Yes, it's related to issue 70 and PR 80. Currently it works like this:

  1. Read first LinearRing
    • If IsCCW == false it's fine, go further.
    • If IsCCW == true and there is only one polygon part (no other polygons, no holes) then reversed order of vertices is used.
    • If IsCCW == true and there are more polygon parts then Invalid Shapefile polygon exception is thrown .
  2. Rest of polygon parts are read assuming that:
    • IsCCW == false starts new polygon
    • IsCCW == true are holes in previously read polygon.
  3. If polygon parts are invalid (for example hole is outside the shell) then no exception is thrown. In that case geometry has IsValid property set to fasle.

Above approach was chosen in order to make the reading fast. Personally I don't like the idea of checking every geometry in the world because there can be someone who provided us invalid Shapefile. But if you like to sacrifice performance for convenience I can change the code to follow @FObermaier proposal:

  1. Order the polygon rings by their area (as if they were Polygons without holes)
  2. Pick the largest as 1st shell
  3. Check the others if they are contained by any of the shells and if so, make them a hole of that shell, otherwise create a new shell (in that case we have a MultiPolygon).
  4. Repeat 3 until there are no more rings left
  5. Build the valid [Multi]Polygon.

What is the decision?

KubaSzostak commented 1 year ago

In the meantime I've moved all ported test into Depraced folder/namespace. I've also added a new test checking if MultiPolygons that have a polygon inside the hole are handled properly.

image

DGuidi commented 1 year ago

What is the decision?

My2cents: as in old library (if I remember correctly), enable the "slower code that checks every geometry" only if a specific flag is enabled. Otherwise assume the data provided is correct and use the faster.code.

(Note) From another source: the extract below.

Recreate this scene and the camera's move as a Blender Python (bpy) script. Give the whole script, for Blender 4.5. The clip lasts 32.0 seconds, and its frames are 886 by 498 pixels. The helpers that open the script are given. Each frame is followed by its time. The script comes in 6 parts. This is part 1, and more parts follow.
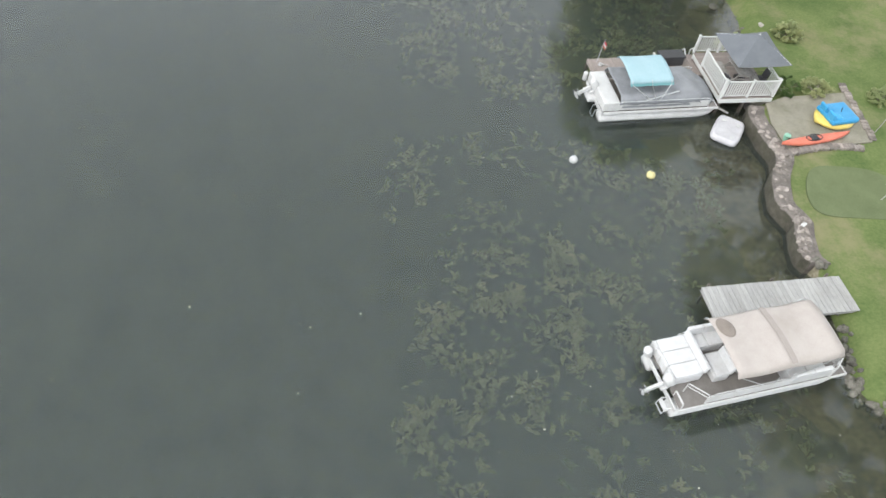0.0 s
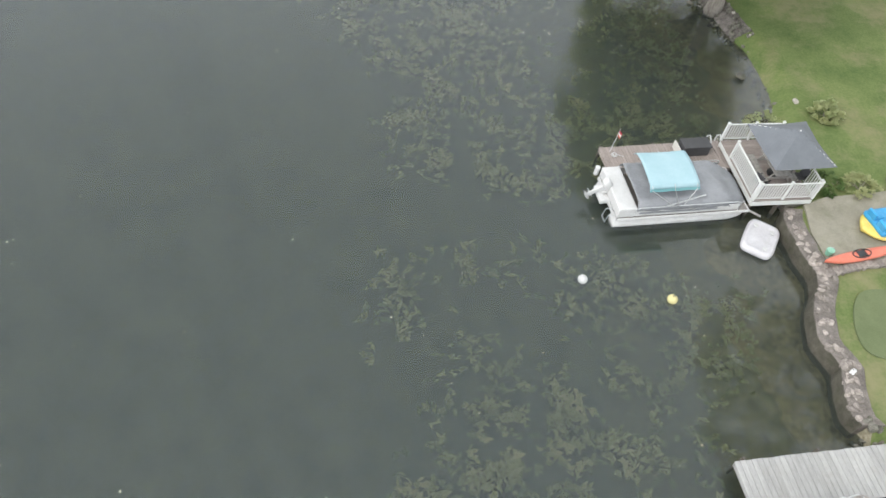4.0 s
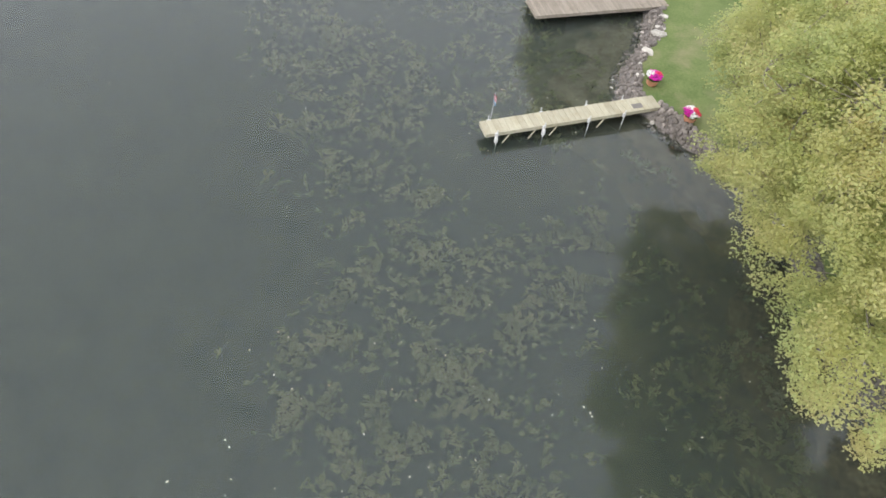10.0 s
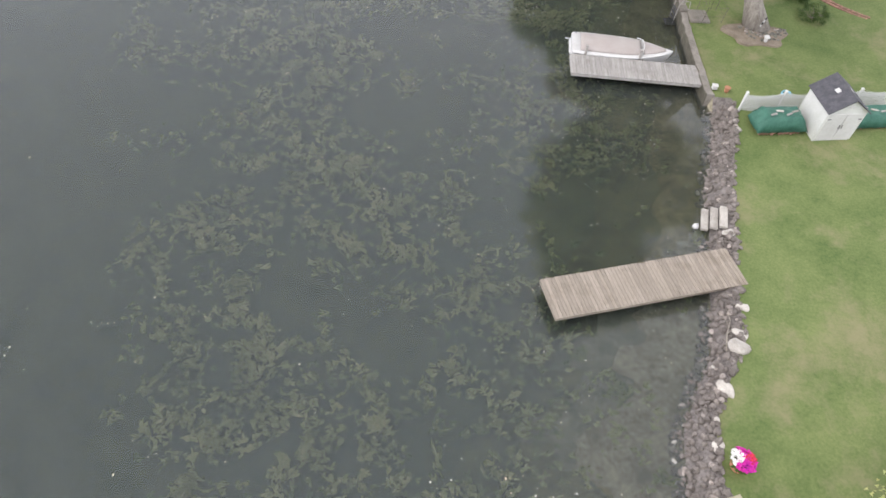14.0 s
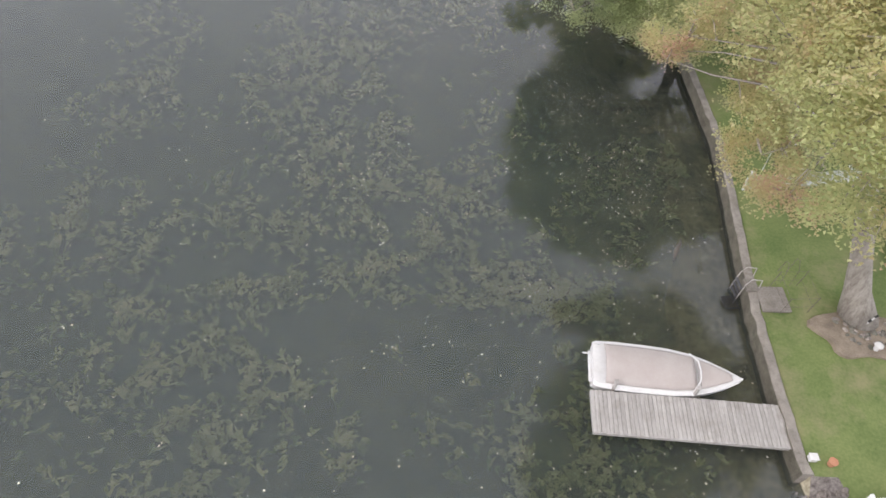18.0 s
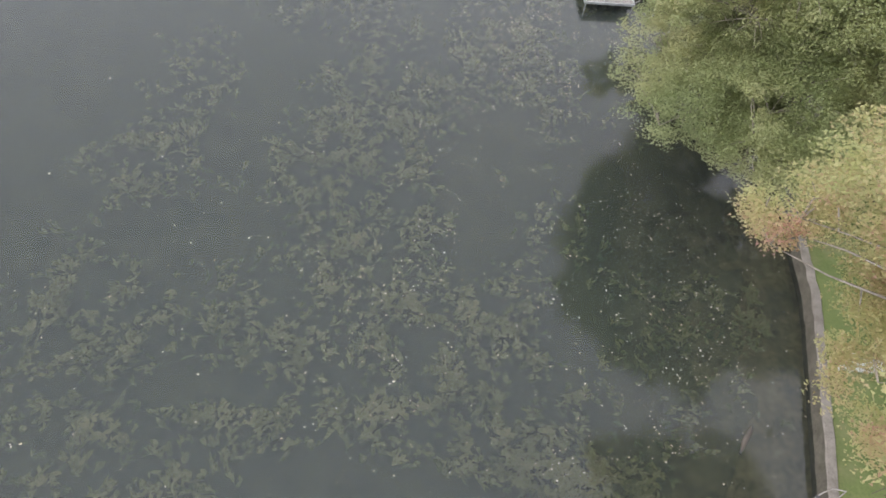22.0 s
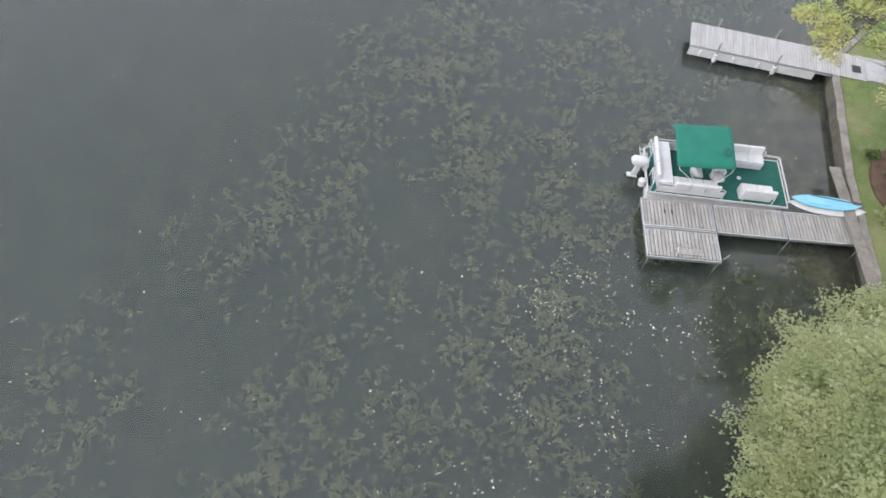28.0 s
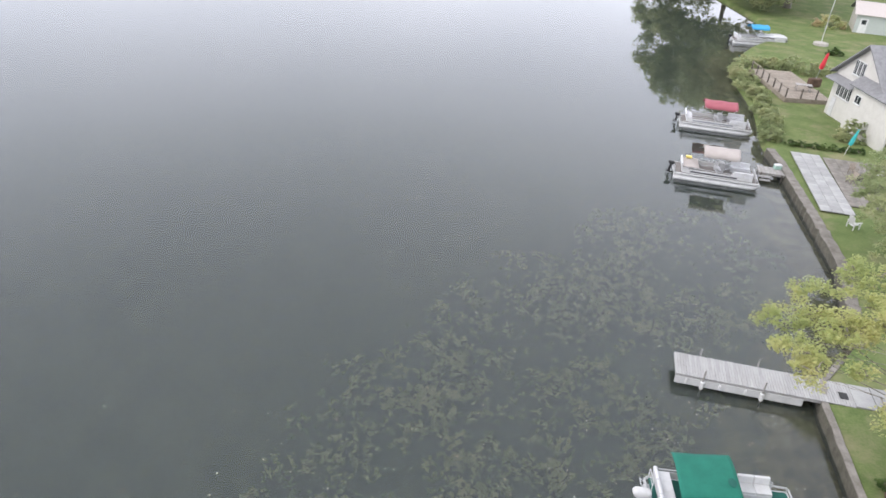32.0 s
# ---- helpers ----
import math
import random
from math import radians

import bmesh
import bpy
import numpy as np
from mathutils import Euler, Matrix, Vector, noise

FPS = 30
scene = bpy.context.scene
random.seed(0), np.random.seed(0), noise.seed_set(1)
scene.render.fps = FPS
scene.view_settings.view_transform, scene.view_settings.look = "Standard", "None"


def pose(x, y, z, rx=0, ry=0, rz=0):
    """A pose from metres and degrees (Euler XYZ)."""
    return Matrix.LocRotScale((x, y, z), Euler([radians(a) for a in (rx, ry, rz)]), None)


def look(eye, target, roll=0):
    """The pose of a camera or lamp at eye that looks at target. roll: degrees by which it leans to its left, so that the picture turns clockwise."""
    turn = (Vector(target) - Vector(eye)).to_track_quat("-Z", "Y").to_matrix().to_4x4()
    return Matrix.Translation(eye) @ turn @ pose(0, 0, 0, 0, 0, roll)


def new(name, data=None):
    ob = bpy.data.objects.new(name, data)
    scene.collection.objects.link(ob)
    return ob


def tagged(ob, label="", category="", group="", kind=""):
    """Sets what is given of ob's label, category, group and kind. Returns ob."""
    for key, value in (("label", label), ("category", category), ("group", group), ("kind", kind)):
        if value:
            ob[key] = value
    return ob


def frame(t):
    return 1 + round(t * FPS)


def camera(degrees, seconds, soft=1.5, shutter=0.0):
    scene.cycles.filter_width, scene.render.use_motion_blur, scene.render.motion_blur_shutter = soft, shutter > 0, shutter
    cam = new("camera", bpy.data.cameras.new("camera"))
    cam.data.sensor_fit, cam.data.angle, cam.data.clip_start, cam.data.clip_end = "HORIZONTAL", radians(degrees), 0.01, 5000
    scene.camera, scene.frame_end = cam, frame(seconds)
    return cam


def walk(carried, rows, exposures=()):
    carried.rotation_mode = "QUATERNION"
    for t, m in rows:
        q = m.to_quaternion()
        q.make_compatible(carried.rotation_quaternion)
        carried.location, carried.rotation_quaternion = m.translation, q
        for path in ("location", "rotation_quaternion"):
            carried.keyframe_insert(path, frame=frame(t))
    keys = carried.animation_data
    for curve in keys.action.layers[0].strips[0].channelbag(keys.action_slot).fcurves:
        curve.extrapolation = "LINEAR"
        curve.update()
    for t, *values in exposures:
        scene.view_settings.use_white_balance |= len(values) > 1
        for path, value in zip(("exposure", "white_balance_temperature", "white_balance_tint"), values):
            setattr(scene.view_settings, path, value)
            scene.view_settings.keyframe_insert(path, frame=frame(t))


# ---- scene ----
cam = camera(65.4, 32.0, soft=1.6)
# seconds, eye (metres), turn (degrees)
PATH = [
    (0.0, 0.248, -0.041, 20.869, 39.082, -4.368, 0.093),
    (0.5, 0.406, 0.095, 20.870, 38.857, -4.379, 0.160),
    (1.0, 0.534, 0.391, 20.882, 38.572, -4.533, 0.228),
    (1.5, 0.604, 0.951, 20.924, 38.356, -4.622, 0.297),
    (2.0, 0.646, 1.759, 20.923, 38.132, -4.668, 0.361),
    (2.5, 0.677, 2.874, 20.963, 38.016, -4.707, 0.432),
    (4.5, 0.724, 8.541, 21.130, 38.111, -4.679, 0.731),
    (5.0, 0.783, 10.280, 21.176, 38.241, -4.677, 0.818),
    (5.5, 0.843, 12.042, 21.191, 38.391, -4.639, 0.908),
    (6.0, 0.913, 13.811, 21.213, 38.593, -4.588, 0.983),
    (6.5, 1.002, 15.481, 21.256, 38.759, -4.492, 1.145),
    (7.0, 1.109, 17.132, 21.310, 38.891, -4.375, 1.233),
    (7.5, 1.167, 18.776, 21.369, 39.000, -4.342, 1.345),
    (8.0, 1.169, 20.378, 21.417, 39.175, -4.319, 1.358),
    (8.5, 1.185, 22.061, 21.501, 39.261, -4.261, 1.441),
    (9.0, 1.192, 23.779, 21.587, 39.335, -4.293, 1.541),
    (9.5, 1.227, 25.567, 21.692, 39.299, -4.195, 1.654),
    (10.0, 1.225, 27.427, 21.765, 39.202, -4.261, 1.766),
    (10.5, 1.245, 29.492, 21.790, 38.947, -4.331, 1.836),
    (11.0, 1.331, 31.867, 21.824, 38.761, -4.247, 1.951),
    (11.5, 1.381, 34.404, 21.876, 38.812, -4.147, 1.907),
    (12.0, 1.423, 36.951, 21.899, 38.862, -4.134, 1.860),
    (12.5, 1.471, 39.576, 21.994, 38.742, -4.046, 1.832),
    (13.0, 1.510, 42.261, 22.073, 38.684, -3.970, 1.769),
    (13.5, 1.558, 44.921, 22.170, 38.625, -3.951, 1.714),
    (15.5, 1.848, 55.975, 22.224, 38.723, -3.855, 1.707),
    (16.0, 1.981, 58.759, 22.269, 38.786, -3.795, 1.724),
    (16.5, 2.141, 61.365, 22.326, 38.870, -3.664, 1.743),
    (17.0, 2.322, 63.611, 22.351, 38.927, -3.555, 1.709),
    (17.5, 2.506, 65.428, 22.326, 39.134, -3.523, 1.725),
    (18.0, 2.716, 66.883, 22.353, 39.360, -3.481, 1.761),
    (18.5, 2.901, 67.656, 22.307, 39.526, -3.513, 1.780),
    (19.0, 3.089, 68.186, 22.185, 39.384, -3.565, 1.758),
    (19.5, 3.238, 68.885, 22.093, 39.269, -3.633, 1.775),
    (20.0, 3.334, 69.781, 22.087, 39.226, -3.666, 1.980),
    (20.5, 3.265, 70.779, 22.148, 38.901, -4.274, 5.876),
    (21.0, 3.224, 71.822, 22.198, 38.798, -4.425, 7.028),
    (21.5, 3.127, 72.907, 22.239, 38.596, -4.687, 9.168),
    (22.0, 3.030, 73.968, 22.262, 38.519, -4.809, 10.664),
    (22.5, 2.961, 75.033, 22.314, 38.532, -4.701, 10.659),
    (23.0, 2.855, 76.065, 22.327, 38.572, -4.693, 10.642),
    (23.5, 2.674, 77.343, 22.373, 38.385, -4.678, 10.583),
    (24.0, 2.454, 78.978, 22.422, 38.335, -4.608, 10.601),
    (24.5, 2.175, 80.907, 22.511, 38.290, -4.503, 10.621),
    (25.0, 1.837, 83.098, 22.616, 38.368, -4.366, 10.614),
    (25.5, 1.500, 85.453, 22.712, 38.401, -4.416, 12.049),
    (26.0, 1.179, 87.876, 22.862, 38.431, -4.439, 13.642),
    (26.5, 0.921, 90.279, 22.963, 38.576, -4.392, 15.237),
    (28.5, 1.168, 95.200, 23.135, 32.135, -3.280, 15.473),
    (29.0, 1.256, 95.266, 23.046, 32.510, -3.622, 15.496),
    (29.5, 1.220, 95.235, 22.972, 34.318, -4.029, 15.424),
    (30.0, 1.190, 95.180, 22.977, 38.024, -4.111, 15.354),
    (30.5, 1.178, 95.122, 23.005, 43.544, -4.062, 15.306),
    (31.0, 1.165, 95.038, 23.049, 49.008, -3.924, 15.238),
    (31.5, 1.162, 94.967, 23.079, 54.365, -3.750, 15.122),
    (32.0, 1.170, 94.935, 23.103, 59.807, -3.526, 14.957),
]
walk(cam, [(t, pose(x, y, z, rx, ry, rz)) for t, x, y, z, rx, ry, rz in PATH], [(0.0, 1.08, 6600, 7), (8.0, 1.08, 6700, 8), (12.0, 1.08, 6600, 12), (17.0, 1.06, 6750, 16), (20.0, 1.06, 6750, 16), (23.0, 1.08, 6600, 15), (26.0, 1.05, 6400, 13), (28.5, 1.02, 6400, 14), (32.0, 0.98, 6450, 14)])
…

KubaSzostak commented 1 year ago

I like this idea. I will add a flag to ShapefileReaderOptions and create two ReadGeometry() variants. How to name the flag?

  1. FixInvalidShapes
  2. FixInvalidGeometries
  3. FixStructure (as in WktRreadder)
DGuidi commented 1 year ago

There should be similar flags in the codebase of the io.shapefile library. You can take a look for inspiration, but feel free to choose whatever you prefer. EDIT: @kubaszostak actually the code I mentioned is not in the main branch, see PolygonBuilder here

KubaSzostak commented 1 year ago

I'm going to handle it using following flags (common for all geometry types):

DGuidi commented 1 year ago

In my opinion, the code can be integrated and marked as experimental in the docs, so everyone out there can start using it, but the clear disclaimer that the code written against the old shapefile library can be rewritten, the behavour is different and there will be some bugs.

@FObermaier @airbreather sorry to bother you. any advice on this?